In that rebel Andalusia of workers battles and peasant agitations I lived just 21 years, until seven months into the war, unleashed by the most reactionary social and political classes, Málaga fell and I found myself forced to abandon her in the tragic exodus along the coastal road to Almería, and in this way, leave Andalusian soil for 35 years.
I had the good fortune, as did thousands of republicans, to settle down after the war at the hospitality, as generous as it was disinterested, extended to us by the President of Mexico, Lázaro Cárdenas. And it was here where I launched the career today honored by the Andalusian government, which dignifies and represents the idea of la Andalucía demócrata and autonomous of today, the one I first knew and later dreamed of during so many years of exile.
I should note now, as I do every time I have a chance to, that the fruits of my teaching career over 50 years, and the 30 books published on philosophy, political theory, Marxism, and the philosophy of praxis – as with the work of countless other exiles – would not have been possible without this hospitality, given that the alternative awaiting us in our home country was prison or death.

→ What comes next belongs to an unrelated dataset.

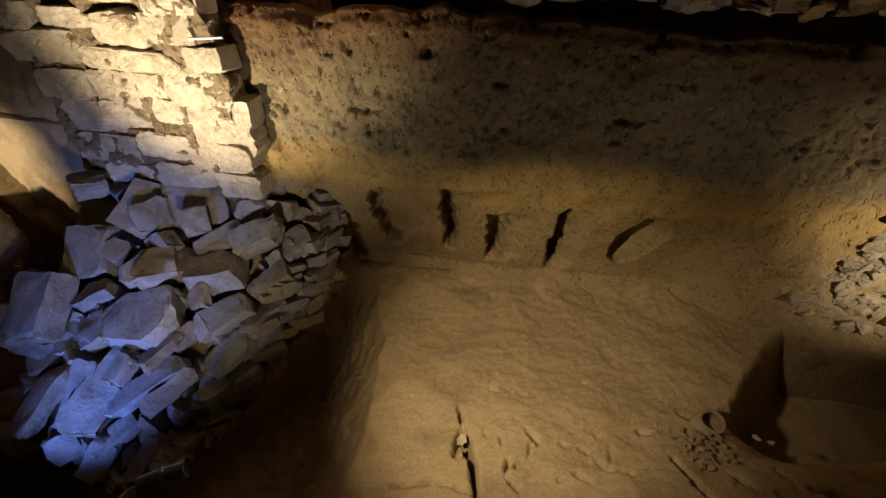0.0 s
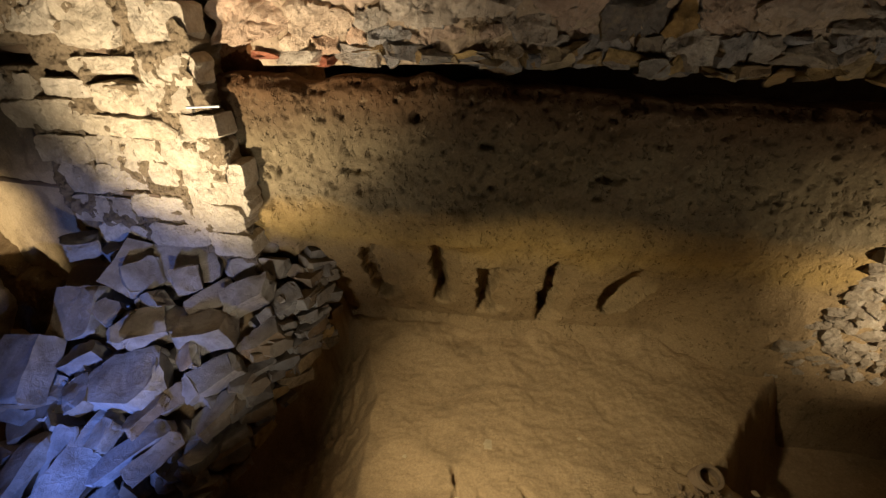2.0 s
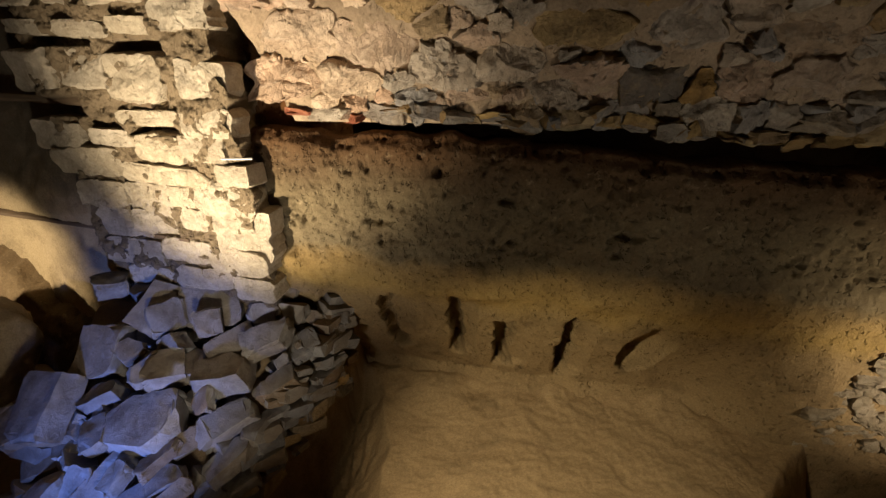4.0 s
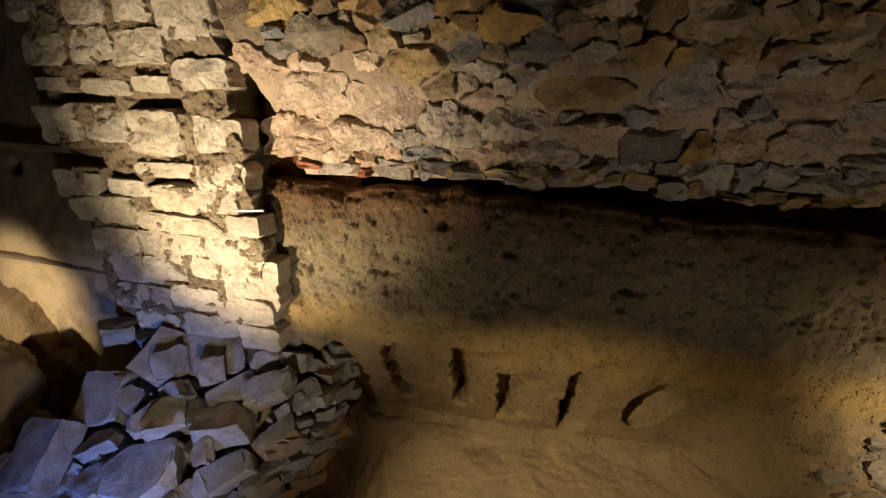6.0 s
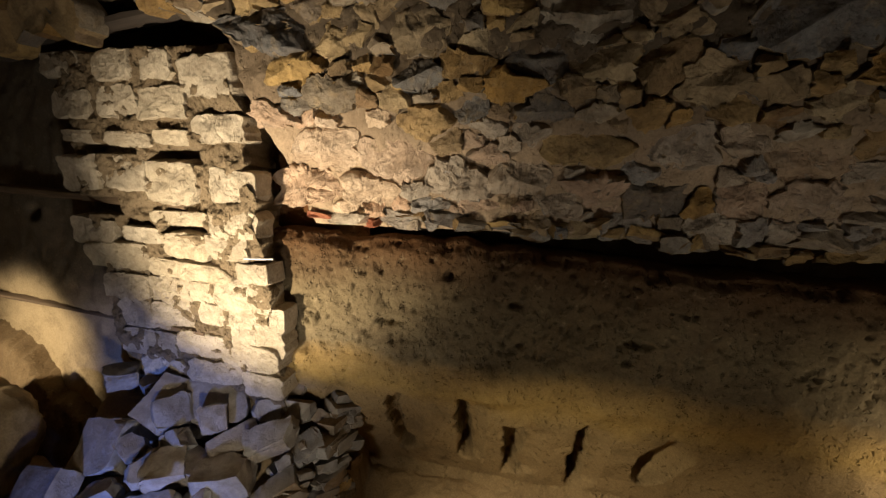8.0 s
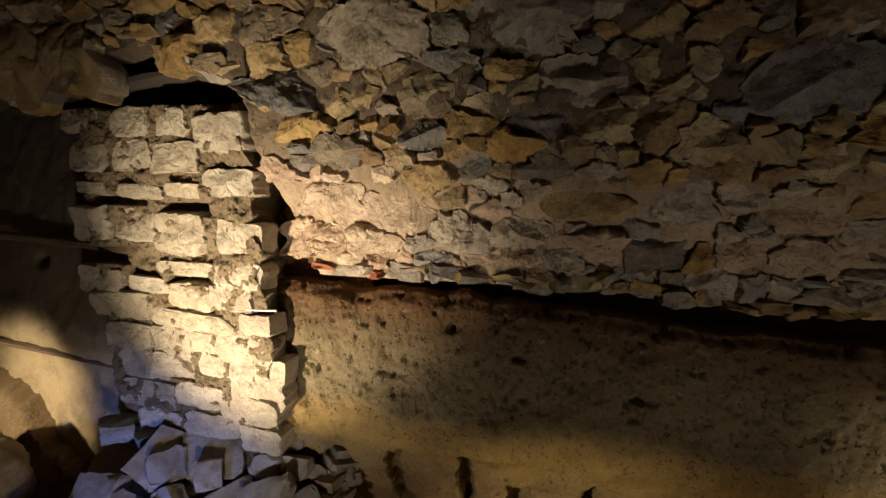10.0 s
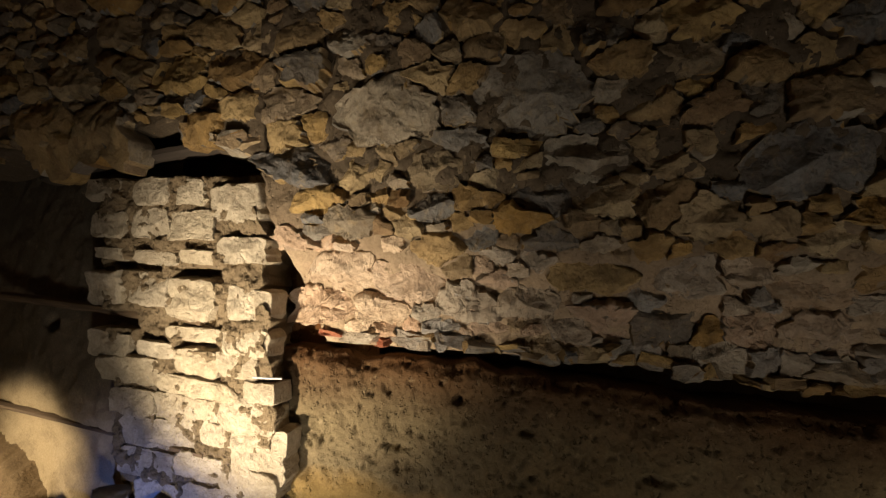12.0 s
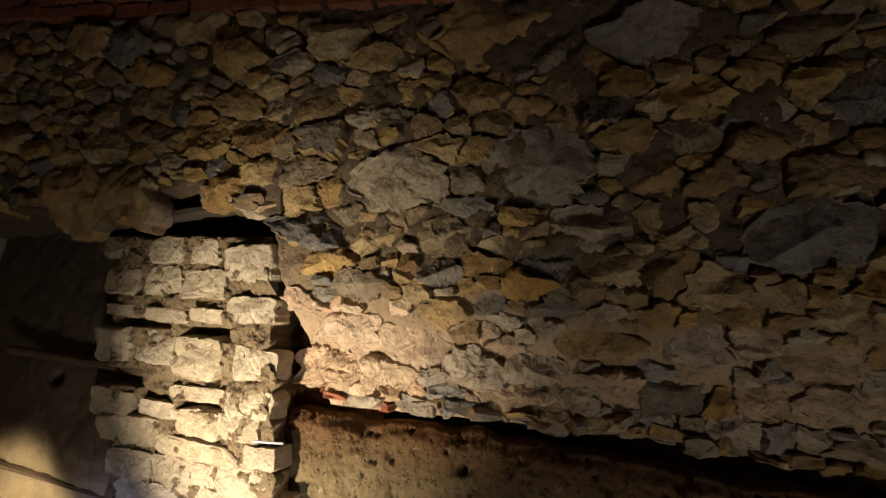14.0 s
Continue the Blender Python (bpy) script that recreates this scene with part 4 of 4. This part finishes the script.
def build_pot():
    pot = tagged(new("clay_pot"), "small fired clay pot half sunk in the earth floor, mouth open", "pot")
    part("body", lathe([(0.0, -0.16), (0.05, -0.158), (0.085, -0.13), (0.105, -0.08), (0.100, -0.035), (0.075, -0.005), (0.070, 0.010), (0.062, 0.010), (0.066, -0.01), (0.09, -0.04), (0.094, -0.08), (0.075, -0.12), (0.0, -0.14)], 40, 0.001), CLAY, pot)
    part("rim", lathe([(0.066, 0.004), (0.080, 0.006), (0.088, 0.016), (0.086, 0.026), (0.074, 0.030), (0.062, 0.026), (0.060, 0.012), (0.066, 0.004)], 40, 0.001), CLAY, pot, "thick rolled clay rim")
    pot.matrix_world = Matrix.Translation((1.365, 1.75, -0.085)) @ Vector((0.05, -0.35, 0.90)).to_track_quat("Z", "Y").to_matrix().to_4x4() @ Matrix.Scale(0.78, 4)
    rng = random.Random(33)
    bm = bmesh.new()
    for k in range(90):
        x, y = rng.gauss(1.24, 0.07), rng.gauss(1.60, 0.06)
        s = rng.uniform(0.006, 0.019)
        m = pose(x, y, -0.098 + rng.uniform(0, 0.014), rng.uniform(-25, 25), rng.uniform(-25, 25), rng.uniform(0, 180)) @ Matrix.Diagonal((s * 1.6, s, s * 0.35, 1))
        bmesh.ops.create_cube(bm, size=1, matrix=m)
    tagged(part("pottery_sherds", bm, CLAY), "scatter of small broken clay sherds beside the pot", "sherds", kind="stuff")
    for x, y, s in ((0.27, 2.02, 0.075), (0.09, 1.65, 0.05), (1.55, 1.66, 0.03), (1.60, 1.63, 0.025), (-0.17, 1.95, 0.02), (0.55, 2.35, 0.02), (0.80, 2.05, 0.02)):
        ob = part("pebble", block(s, s * 1.2, s * 0.4, rng, 9, 0.3, 0.004, 1), PEBBLE)
        ob.matrix_world = pose(x, y, -0.095, 0, 0, rng.uniform(0, 180))
        tagged(ob, "pale pebble pressed into the earth floor", "pebble", "floor pebbles")


# ---- stones in the corner ----
def build_corner():
    rng = random.Random(51)
    def face(x, z):
        return 2.62 - 0.16 * x - 0.12 * (z - 1) + 0.14 * (0.9 - z)
    root = build_core("wall_corner", 2.05, 3.9, -0.80, 0.98, face, 0.045, PIER_MORTAR, left_edge=lambda z: 2.12 + 0.26 * np.clip(z, 0, 1) + 0.10 * fbm(z, z * 0, 7, 401, 4), steps=(110, 80), relief=0.07, seed=410)
    tagged(root, "low remnant of pale flat stones in the corner", "stone wall", kind="structure")
    bounds = (2.1, -0.06, 3.7, 0.95)
    inside = lambda x, z: x > 2.16 + 0.27 * max(z, 0)
    cells = packed_cells(fill_seeds([], inside, bounds, rng, 0.12, 2500), bounds, 0.0)
    for cx, cz, poly in cells:
        ob = worn_stone("stone", poly, 0.1, rng.uniform(0.03, 0.075), rng, CORNER_STONE, root, facets=4, steep=0.7, rough=0.2, dome=8.0, soften=0, ragged=0.22)
        ob.matrix_world = pose(cx, float(face(cx, cz)) + 0.01, cz, -6 + rng.uniform(-9, 9), rng.uniform(-8, 8), -9 + rng.uniform(-9, 9))


# ---- lamp and rail at the edge of the walkway ----
def tube(name, points, radius, material, parent=None, label=""):
    bm = bmesh.new()
    rings = []
    for i, p in enumerate(points):
        d = (Vector(points[min(i + 1, len(points) - 1)]) - Vector(points[max(i - 1, 0)])).normalized()
        side = d.orthogonal().normalized()
        up = d.cross(side)
        rings.append([bm.verts.new(Vector(p) + radius * (math.cos(a) * side + math.sin(a) * up)) for a in (math.pi * k / 4 for k in range(8))])
    for p, q in zip(rings, rings[1:]):
        for k in range(8):
            bm.faces.new((p[k], p[(k + 1) % 8], q[(k + 1) % 8], q[k]))
    bm.faces.new(rings[0][::-1])
    bm.faces.new(rings[-1])
    bmesh.ops.recalc_face_normals(bm, faces=bm.faces[:])
    crisp(bm, 60)
    return part(name, bm, material, parent, label)


def build_lamp():
    lamp = tagged(new("spotlight_lamp"), "small cylindrical metal spotlight clamped to the dark rail", "spotlight")
    part("housing", lathe([(0.0, -0.06), (0.020, -0.06), (0.022, -0.055), (0.022, -0.01), (0.019, -0.008), (0.019, 0.002), (0.022, 0.004), (0.022, 0.05), (0.019, 0.052), (0.017, 0.04), (0.0, 0.038)], 24), ALUMINIUM, lamp)
    part("collar", lathe([(0.0225, -0.006), (0.0245, -0.004), (0.0245, 0.004), (0.0225, 0.006)], 24), ALUMINIUM, lamp)
    tube("cable", [(0.0, 0.0, -0.06), (0.0, 0.0, -0.08), (-0.03, 0.01, -0.10), (-0.055, 0.0, -0.085), (-0.06, 0.0, -0.06), (-0.045, 0.0, -0.045)], 0.0035, CABLE, lamp, "pale looped cable")
    lamp.matrix_world = Matrix.Translation((-0.70, 0.80, 0.75)) @ Vector((0.93, 0.35, 0.12)).to_track_quat("Z", "Y").to_matrix().to_4x4()
    build_beam("rail", (-1.75, 1.04, 0.79), (-0.52, 0.56, 0.79), 0.05, 0.27, BLACK, "black painted rail along the walkway", "rail", 71)


# ---- shell that closes the cellar behind and above the camera ----
def build_shell():
    def slab(name, x0, y0, z0, x1, y1, z1, label):
        bm = bmesh.new()
        bmesh.ops.create_cube(bm, size=1, matrix=Matrix.Translation(((x0 + x1) / 2, (y0 + y1) / 2, (z0 + z1) / 2)) @ Matrix.Diagonal((x1 - x0, y1 - y0, z1 - z0, 1)))
        tagged(part(name, bm, DARK_ROOM), label, "wall", kind="structure")
    slab("wall_south", -4.8, -2.8, -0.7, 4.4, -2.6, 4.8, "plain cellar wall")
    slab("wall_west", -4.8, -2.6, -0.7, -4.6, 4.4, 4.8, "plain cellar wall")
    slab("wall_east", 3.9, -2.6, -0.7, 4.1, 4.4, 4.8, "plain cellar wall")
    slab("wall_back", -4.6, 4.2, -0.7, 3.9, 4.4, 4.8, "earth behind the foundation")
    slab("ceiling", -4.6, -2.6, 4.62, 3.9, 4.2, 4.8, "plain cellar ceiling")


build_ground()
build_earth_wall()
build_alcove()
build_shell()
build_pier()
build_beam("lintel_beam", (-3.0, 2.92, 2.86), (-1.62, 2.60, 3.03), 0.16, 0.07, CHARRED, "blackened lintel beam under the foundation wall", "beam", 81)
build_beam("tie_beam", (-3.75, 3.42, 2.03), (-1.66, 2.71, 1.945), 0.07, 0.065, TIMBER, "old brown timber running into the pier", "beam", 82)
build_beam("tie_beam", (-3.9, 3.58, 1.17), (-1.60, 2.78, 1.145), 0.08, 0.045, TIMBER, "old brown plank along the alcove wall", "beam", 83)
bm = bmesh.new()
bmesh.ops.create_icosphere(bm, subdivisions=5, radius=0.5)
for v in bm.verts:
    v.co *= 1 + 0.22 * noise.fractal(v.co * 2.2 + Vector((4, 1, 7)), 0.9, 2.1, 5) + 0.05 * abs(noise.noise(v.co * 9))
for f in bm.faces:
    f.smooth = True
boulder = part("boulder", bm, PLASTER)
boulder.matrix_world = pose(-3.18, 2.66, 0.36, 0, 0, 20) @ Matrix.Diagonal((0.78, 0.78, 0.86, 1))
tagged(boulder, "large rounded earth-coated boulder beside the pile", "boulder")
peg = tube("iron_peg", [(-1.24, 2.52, 1.665), (-1.15, 2.50, 1.668), (-1.06, 2.49, 1.672)], 0.006, CABLE)
tagged(peg, "thin pale metal peg stuck in the joint of the pier", "peg")
build_pot()
build_lamp()
build_pile()
build_corner()
build_foundation()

I should also express, as I have on other occasions, that this body of work would have been impossible without the presence of an institution offering us the opportunity to realize that work and to which we tried to correspond, even if in a partial way, to the unforgettable shelter that Mexico offered us. That institution is the National Autonomous University of Mexico, in which the conditions of liberty of thought and its material support and spiritual nutrition allowed me to unburden myself intellectually, humanely.
For me, this honor is the source of great satisfactions. One of them is that it should be celebrated within the confines of an international book fair quite so prestigious as that in Guadalajara, precisely when Andalusia, as a special invitee, can demonstrate her grandness both traditional and modern.
Another cause for pleasure is that this act of honor takes place here, in the Paraninfo of the University of Guadalajara, with which I am joined through my years as a resident professor and which presented me with an honorable doctorate two years ago. And enormous satisfaction is produced within me to count upon the participation of my friends and colleagues: Federico Alvarez, María Dolores Gutiérrez Navas, Javier Muguerza, Ambrosio Velasco y Luis Villoro.
And so I put an end to my reiterations of emotion and gratitude to the ministry of culture for this act recognizing my personal and intellectual trajectory and my triple condition as andaluz, exile, and militant from a house of humanist, libertariann, and socialist ideals, to which I’ve tried to remain loyal from my days of youth in Málaga to the present.